GOAL: Write out the material exactly, with the pictures left out.

DATASET SECTION:
------------

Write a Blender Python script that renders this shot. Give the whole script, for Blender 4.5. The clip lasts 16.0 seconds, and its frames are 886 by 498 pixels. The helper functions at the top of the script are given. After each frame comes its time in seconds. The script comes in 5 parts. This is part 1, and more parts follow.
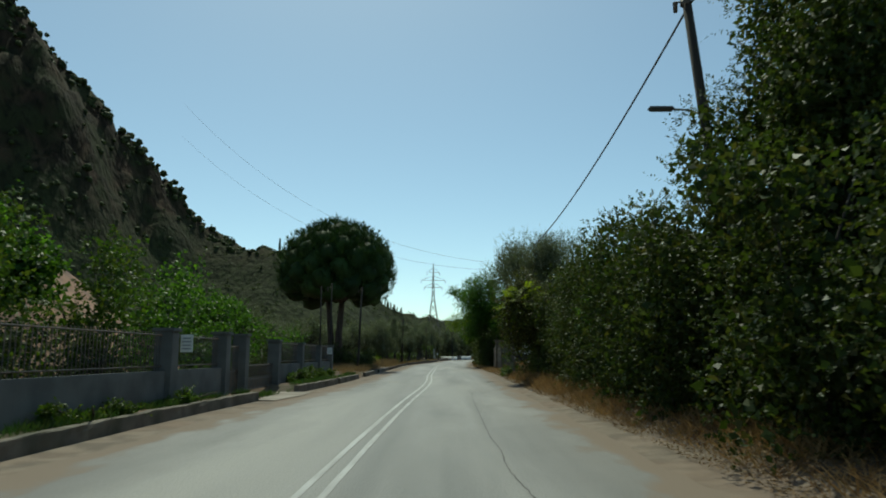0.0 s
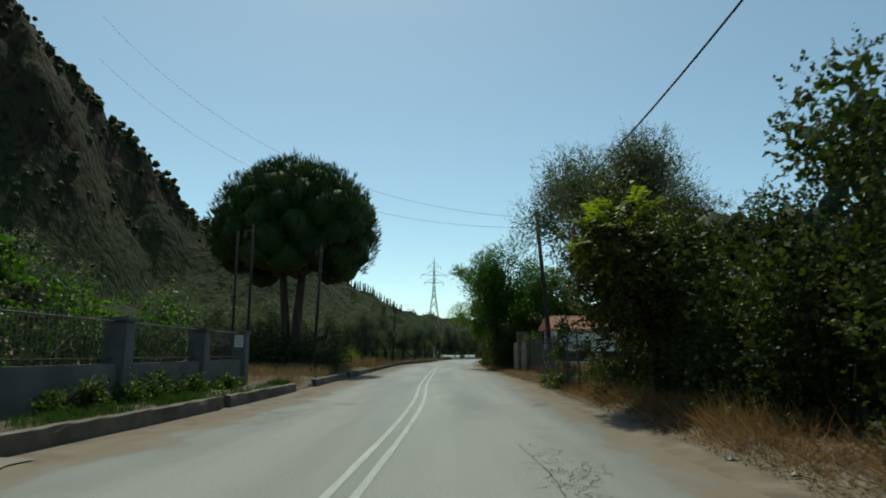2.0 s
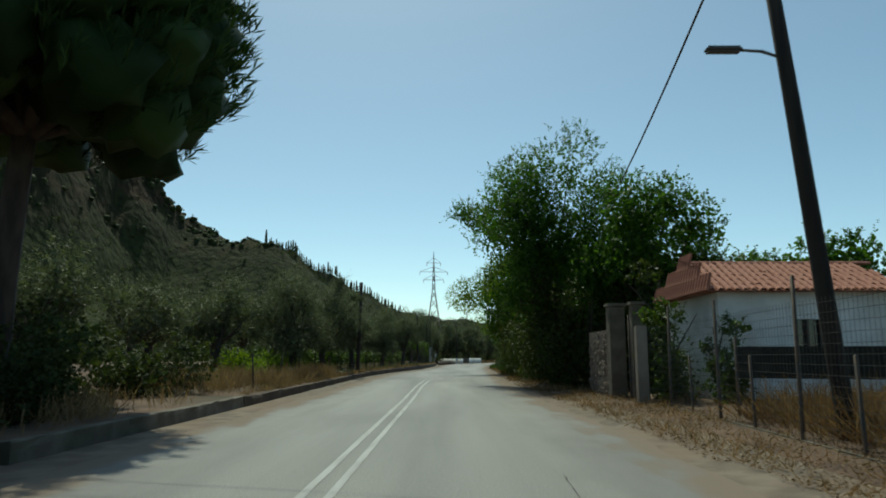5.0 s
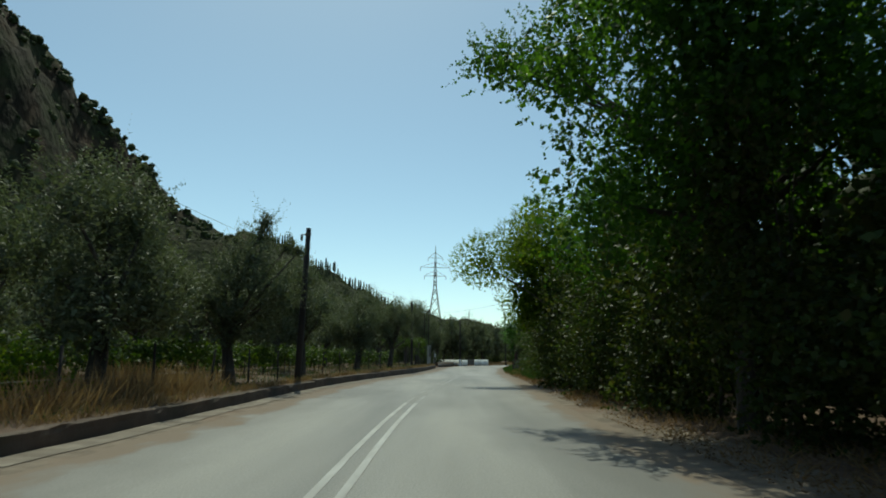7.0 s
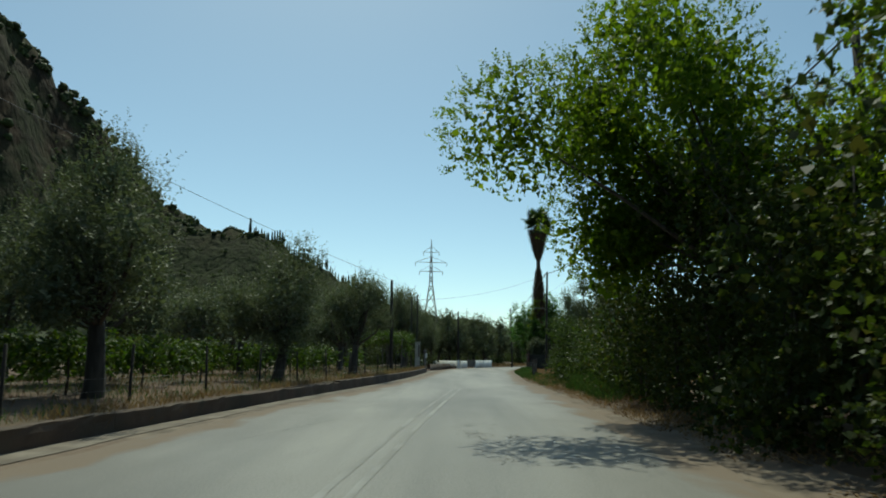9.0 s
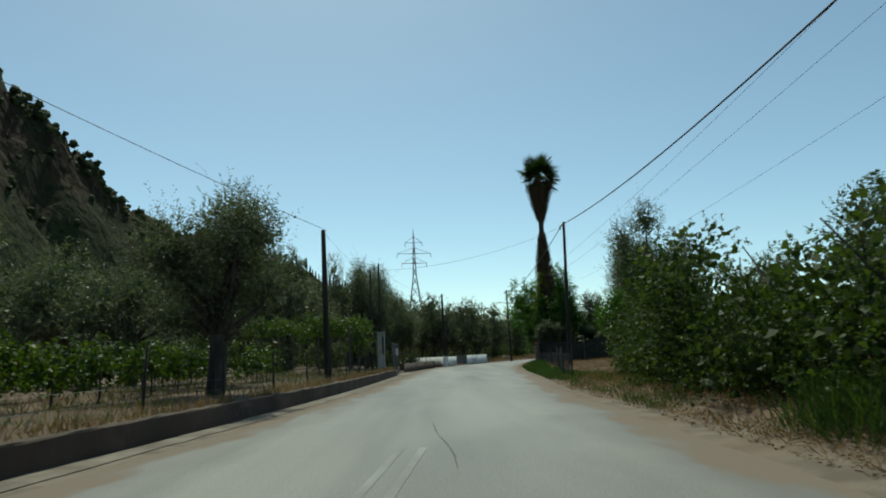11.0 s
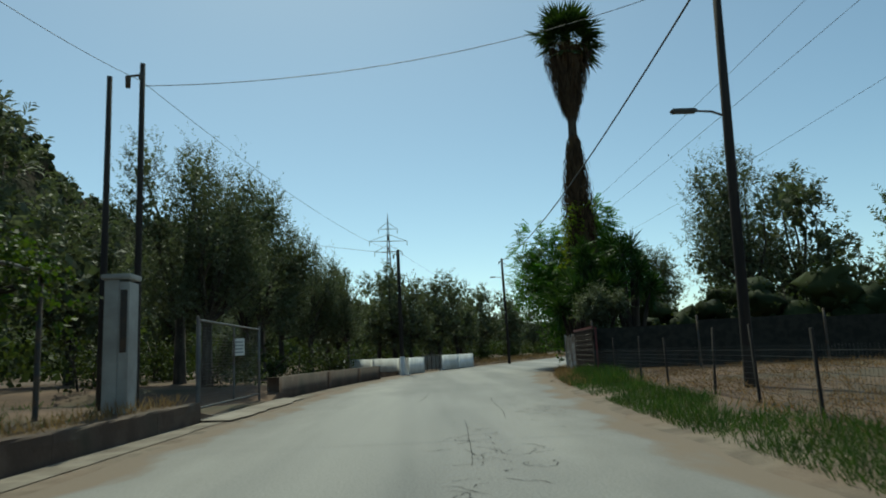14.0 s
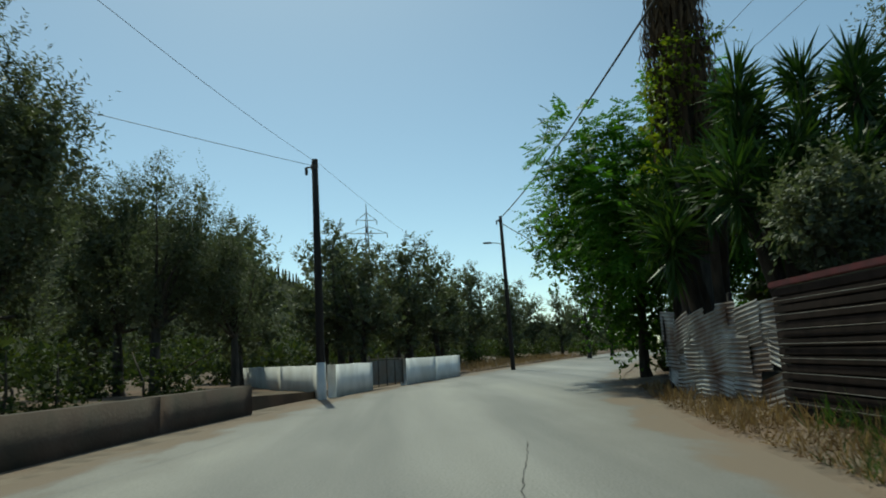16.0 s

------------

FINAL ANSWER:
Write a Blender Python script that renders this shot. Give the whole script, for Blender 4.5. The clip lasts 16.0 seconds, and its frames are 886 by 498 pixels. The helper functions at the top of the script are given. After each frame comes its time in seconds. The script comes in 5 parts. This is part 1, and more parts follow.
0.0 s
2.0 s
5.0 s
7.0 s
9.0 s
11.0 s
14.0 s
16.0 s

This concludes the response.